TASK BRIEF ▸ Begin with the first line below and retype each line exactly through the line containing "put(con, -12.3, 40.5, 1.15, 0, first=True)". Any pictures are to be left out.

DATASET EXCERPT ▸
•••••

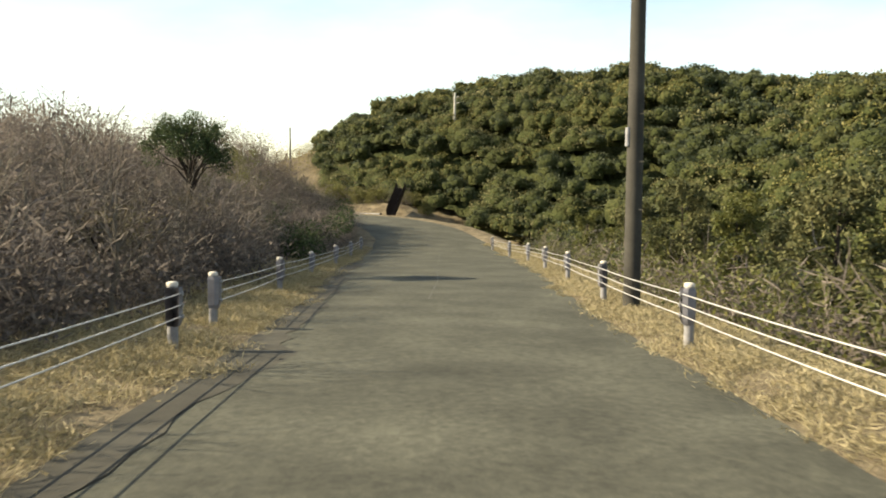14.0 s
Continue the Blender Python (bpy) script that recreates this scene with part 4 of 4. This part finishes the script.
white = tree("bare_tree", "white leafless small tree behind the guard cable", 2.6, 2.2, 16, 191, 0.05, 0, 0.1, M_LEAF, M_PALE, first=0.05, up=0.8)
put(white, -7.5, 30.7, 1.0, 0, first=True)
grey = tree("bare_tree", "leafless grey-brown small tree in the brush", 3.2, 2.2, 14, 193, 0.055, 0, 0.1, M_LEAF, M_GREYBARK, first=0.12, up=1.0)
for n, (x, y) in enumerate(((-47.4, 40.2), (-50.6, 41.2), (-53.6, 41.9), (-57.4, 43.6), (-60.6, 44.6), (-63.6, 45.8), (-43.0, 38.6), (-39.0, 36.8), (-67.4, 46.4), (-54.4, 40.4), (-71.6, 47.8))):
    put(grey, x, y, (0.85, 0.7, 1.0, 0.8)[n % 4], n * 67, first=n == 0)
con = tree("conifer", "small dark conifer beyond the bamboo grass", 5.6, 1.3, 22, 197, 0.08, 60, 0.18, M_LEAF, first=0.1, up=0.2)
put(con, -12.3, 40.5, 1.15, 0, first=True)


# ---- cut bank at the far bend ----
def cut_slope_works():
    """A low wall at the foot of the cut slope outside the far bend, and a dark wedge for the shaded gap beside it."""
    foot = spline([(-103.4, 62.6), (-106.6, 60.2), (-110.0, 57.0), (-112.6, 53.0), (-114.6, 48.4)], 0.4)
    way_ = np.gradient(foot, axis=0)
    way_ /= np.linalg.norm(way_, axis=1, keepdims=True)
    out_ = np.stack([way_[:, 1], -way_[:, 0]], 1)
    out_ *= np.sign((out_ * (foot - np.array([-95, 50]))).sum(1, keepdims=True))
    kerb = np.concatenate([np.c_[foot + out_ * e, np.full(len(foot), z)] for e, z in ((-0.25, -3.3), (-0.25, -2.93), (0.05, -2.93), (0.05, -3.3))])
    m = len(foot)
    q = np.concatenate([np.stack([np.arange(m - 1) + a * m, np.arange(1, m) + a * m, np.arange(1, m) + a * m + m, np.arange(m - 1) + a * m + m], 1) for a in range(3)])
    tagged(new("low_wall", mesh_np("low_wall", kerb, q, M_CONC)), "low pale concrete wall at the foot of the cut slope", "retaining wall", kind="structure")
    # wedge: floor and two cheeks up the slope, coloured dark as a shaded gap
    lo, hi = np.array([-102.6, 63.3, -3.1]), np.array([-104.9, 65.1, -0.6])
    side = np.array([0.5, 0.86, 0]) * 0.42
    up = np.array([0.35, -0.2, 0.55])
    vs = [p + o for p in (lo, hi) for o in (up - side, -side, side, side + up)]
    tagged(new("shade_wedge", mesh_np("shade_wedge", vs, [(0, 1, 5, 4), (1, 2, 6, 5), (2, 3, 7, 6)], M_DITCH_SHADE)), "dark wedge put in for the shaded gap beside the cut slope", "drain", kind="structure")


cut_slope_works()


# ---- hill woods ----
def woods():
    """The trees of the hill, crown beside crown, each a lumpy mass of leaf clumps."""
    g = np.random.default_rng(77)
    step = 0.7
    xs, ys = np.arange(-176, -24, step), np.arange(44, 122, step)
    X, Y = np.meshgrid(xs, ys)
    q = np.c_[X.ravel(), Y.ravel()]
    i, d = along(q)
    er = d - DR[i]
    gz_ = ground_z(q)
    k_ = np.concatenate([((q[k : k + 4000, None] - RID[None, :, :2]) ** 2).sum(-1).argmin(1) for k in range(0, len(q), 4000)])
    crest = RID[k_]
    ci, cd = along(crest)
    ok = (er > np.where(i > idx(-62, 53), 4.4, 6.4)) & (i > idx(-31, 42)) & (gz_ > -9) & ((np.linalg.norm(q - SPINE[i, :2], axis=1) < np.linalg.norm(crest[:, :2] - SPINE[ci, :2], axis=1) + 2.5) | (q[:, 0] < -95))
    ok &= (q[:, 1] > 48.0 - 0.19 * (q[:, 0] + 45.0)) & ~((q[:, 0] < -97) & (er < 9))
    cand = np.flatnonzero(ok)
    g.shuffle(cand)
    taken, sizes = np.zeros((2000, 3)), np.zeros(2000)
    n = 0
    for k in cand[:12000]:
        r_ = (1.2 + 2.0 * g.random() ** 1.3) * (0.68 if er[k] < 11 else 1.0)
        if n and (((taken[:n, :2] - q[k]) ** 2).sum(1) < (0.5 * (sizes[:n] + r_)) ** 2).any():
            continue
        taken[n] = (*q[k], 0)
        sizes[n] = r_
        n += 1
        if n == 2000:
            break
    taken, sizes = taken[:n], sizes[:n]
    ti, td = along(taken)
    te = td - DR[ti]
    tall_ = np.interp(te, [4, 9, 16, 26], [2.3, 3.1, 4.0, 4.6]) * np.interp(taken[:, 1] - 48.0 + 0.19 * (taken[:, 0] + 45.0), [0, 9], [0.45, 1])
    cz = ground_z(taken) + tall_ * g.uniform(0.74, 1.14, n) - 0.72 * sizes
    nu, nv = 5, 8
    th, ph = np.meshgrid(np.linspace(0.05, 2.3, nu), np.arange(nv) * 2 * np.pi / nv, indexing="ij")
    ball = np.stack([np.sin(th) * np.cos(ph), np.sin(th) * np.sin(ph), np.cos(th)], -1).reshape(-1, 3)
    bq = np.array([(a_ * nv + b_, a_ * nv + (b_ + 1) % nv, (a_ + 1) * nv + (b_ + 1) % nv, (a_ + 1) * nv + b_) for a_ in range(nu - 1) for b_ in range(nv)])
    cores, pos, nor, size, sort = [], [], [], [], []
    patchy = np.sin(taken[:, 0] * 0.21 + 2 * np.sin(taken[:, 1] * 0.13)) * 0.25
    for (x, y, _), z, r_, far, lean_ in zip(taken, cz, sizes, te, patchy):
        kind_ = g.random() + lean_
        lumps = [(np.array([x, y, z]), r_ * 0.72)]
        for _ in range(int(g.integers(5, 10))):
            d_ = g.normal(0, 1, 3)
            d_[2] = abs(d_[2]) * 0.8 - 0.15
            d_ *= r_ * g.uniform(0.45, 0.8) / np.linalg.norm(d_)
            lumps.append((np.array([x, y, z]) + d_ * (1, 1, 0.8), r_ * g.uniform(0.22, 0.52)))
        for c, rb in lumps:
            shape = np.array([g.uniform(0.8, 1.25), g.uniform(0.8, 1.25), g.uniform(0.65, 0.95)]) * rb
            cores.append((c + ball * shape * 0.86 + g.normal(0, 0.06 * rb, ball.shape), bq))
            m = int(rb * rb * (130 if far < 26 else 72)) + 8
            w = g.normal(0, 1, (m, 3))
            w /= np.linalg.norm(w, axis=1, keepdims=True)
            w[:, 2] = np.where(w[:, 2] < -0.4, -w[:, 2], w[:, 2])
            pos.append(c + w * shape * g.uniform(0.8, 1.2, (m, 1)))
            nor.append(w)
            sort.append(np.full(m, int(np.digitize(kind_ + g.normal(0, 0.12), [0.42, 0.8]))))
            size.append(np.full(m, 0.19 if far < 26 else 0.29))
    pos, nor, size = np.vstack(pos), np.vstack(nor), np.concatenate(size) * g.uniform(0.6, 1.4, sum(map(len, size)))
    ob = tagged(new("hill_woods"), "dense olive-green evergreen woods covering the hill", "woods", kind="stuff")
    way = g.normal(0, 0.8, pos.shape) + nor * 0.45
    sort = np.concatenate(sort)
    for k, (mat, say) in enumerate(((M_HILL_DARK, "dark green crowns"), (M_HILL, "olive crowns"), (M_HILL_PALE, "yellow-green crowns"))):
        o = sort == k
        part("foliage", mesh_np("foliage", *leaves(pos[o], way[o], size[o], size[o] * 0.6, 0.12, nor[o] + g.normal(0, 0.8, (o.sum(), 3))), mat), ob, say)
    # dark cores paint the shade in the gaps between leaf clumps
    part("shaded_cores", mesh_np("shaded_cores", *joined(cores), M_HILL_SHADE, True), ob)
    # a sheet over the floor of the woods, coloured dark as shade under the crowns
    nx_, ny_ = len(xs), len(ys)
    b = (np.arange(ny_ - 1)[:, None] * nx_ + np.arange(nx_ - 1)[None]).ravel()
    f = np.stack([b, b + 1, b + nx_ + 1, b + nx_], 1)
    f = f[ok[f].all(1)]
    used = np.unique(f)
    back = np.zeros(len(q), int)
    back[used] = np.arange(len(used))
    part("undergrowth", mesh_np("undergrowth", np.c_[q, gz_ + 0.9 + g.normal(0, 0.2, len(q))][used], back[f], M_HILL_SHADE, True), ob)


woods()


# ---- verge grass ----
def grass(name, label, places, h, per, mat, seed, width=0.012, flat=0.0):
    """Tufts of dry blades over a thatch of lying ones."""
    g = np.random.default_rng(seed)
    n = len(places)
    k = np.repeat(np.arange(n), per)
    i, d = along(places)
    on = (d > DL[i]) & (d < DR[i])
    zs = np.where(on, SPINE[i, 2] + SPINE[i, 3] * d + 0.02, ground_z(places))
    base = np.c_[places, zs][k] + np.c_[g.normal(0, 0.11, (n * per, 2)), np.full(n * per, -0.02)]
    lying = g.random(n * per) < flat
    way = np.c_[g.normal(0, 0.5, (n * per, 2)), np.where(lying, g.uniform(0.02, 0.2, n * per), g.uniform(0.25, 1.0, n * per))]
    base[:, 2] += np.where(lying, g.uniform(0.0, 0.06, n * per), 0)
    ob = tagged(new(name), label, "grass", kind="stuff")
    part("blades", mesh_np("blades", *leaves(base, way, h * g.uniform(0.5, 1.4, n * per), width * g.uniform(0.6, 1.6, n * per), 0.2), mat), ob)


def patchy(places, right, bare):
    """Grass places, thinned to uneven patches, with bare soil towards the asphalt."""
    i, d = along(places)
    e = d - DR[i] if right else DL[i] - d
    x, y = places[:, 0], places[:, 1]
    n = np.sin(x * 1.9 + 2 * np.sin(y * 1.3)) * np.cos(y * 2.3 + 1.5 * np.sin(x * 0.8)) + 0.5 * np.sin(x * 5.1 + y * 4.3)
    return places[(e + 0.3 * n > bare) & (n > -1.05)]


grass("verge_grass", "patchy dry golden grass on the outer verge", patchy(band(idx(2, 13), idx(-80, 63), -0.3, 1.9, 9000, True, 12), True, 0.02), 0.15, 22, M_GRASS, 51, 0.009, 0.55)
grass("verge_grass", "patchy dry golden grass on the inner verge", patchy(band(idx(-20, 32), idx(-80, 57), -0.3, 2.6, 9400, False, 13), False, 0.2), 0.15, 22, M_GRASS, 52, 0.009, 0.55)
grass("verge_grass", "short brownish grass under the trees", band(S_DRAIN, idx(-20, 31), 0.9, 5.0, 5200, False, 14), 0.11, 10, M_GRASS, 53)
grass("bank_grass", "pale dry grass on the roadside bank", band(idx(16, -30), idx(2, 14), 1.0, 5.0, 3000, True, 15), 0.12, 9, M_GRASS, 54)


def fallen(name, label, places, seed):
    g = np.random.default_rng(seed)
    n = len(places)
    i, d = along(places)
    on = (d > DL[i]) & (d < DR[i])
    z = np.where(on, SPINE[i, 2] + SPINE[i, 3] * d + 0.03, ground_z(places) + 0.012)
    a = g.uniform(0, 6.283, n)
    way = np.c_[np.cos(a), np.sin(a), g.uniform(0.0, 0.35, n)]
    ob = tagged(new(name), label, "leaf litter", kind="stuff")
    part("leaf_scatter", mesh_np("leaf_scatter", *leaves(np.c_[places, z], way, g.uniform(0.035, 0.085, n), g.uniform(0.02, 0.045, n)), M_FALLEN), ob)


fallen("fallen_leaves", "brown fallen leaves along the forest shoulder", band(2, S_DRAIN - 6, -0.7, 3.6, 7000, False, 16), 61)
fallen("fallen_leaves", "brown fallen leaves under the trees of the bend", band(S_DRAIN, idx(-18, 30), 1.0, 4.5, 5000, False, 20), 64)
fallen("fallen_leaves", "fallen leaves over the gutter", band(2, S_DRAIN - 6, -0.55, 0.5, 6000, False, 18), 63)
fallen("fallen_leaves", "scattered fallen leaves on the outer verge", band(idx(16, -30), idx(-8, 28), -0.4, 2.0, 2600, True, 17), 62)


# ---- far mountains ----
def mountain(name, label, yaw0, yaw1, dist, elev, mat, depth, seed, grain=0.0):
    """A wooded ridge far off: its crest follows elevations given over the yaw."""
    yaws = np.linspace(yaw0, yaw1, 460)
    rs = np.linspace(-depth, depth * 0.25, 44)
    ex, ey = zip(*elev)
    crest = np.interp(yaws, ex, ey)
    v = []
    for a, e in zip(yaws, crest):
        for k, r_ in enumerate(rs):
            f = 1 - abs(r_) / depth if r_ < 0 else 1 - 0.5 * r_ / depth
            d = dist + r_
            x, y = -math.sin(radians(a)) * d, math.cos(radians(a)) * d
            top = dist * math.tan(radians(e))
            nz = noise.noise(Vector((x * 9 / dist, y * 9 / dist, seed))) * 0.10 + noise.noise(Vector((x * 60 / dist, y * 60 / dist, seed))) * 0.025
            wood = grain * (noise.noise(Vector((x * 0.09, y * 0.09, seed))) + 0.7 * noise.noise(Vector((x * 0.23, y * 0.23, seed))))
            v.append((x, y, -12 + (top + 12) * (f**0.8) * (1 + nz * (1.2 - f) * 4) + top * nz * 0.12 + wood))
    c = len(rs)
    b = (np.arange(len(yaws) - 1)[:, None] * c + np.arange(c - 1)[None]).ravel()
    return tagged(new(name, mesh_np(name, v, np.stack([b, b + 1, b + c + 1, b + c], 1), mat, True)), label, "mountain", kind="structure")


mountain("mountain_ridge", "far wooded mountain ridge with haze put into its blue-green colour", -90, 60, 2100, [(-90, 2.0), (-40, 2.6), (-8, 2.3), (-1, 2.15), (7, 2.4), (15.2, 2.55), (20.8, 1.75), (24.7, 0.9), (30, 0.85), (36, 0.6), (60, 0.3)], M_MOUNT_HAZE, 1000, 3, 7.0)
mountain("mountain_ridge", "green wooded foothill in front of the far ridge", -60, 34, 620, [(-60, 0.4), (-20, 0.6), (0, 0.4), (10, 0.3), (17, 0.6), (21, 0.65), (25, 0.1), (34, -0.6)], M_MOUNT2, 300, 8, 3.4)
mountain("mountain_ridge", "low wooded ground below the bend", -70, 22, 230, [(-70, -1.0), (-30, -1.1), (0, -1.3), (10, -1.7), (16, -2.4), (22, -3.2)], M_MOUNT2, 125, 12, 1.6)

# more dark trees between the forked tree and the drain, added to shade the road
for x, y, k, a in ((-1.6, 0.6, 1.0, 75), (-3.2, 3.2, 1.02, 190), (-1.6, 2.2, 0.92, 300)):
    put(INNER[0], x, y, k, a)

•••••

OUTPUT ▸
14.0 s
Continue the Blender Python (bpy) script that recreates this scene with part 4 of 4. This part finishes the script.
white = tree("bare_tree", "white leafless small tree behind the guard cable", 2.6, 2.2, 16, 191, 0.05, 0, 0.1, M_LEAF, M_PALE, first=0.05, up=0.8)
put(white, -7.5, 30.7, 1.0, 0, first=True)
grey = tree("bare_tree", "leafless grey-brown small tree in the brush", 3.2, 2.2, 14, 193, 0.055, 0, 0.1, M_LEAF, M_GREYBARK, first=0.12, up=1.0)
for n, (x, y) in enumerate(((-47.4, 40.2), (-50.6, 41.2), (-53.6, 41.9), (-57.4, 43.6), (-60.6, 44.6), (-63.6, 45.8), (-43.0, 38.6), (-39.0, 36.8), (-67.4, 46.4), (-54.4, 40.4), (-71.6, 47.8))):
    put(grey, x, y, (0.85, 0.7, 1.0, 0.8)[n % 4], n * 67, first=n == 0)
con = tree("conifer", "small dark conifer beyond the bamboo grass", 5.6, 1.3, 22, 197, 0.08, 60, 0.18, M_LEAF, first=0.1, up=0.2)
put(con, -12.3, 40.5, 1.15, 0, first=True)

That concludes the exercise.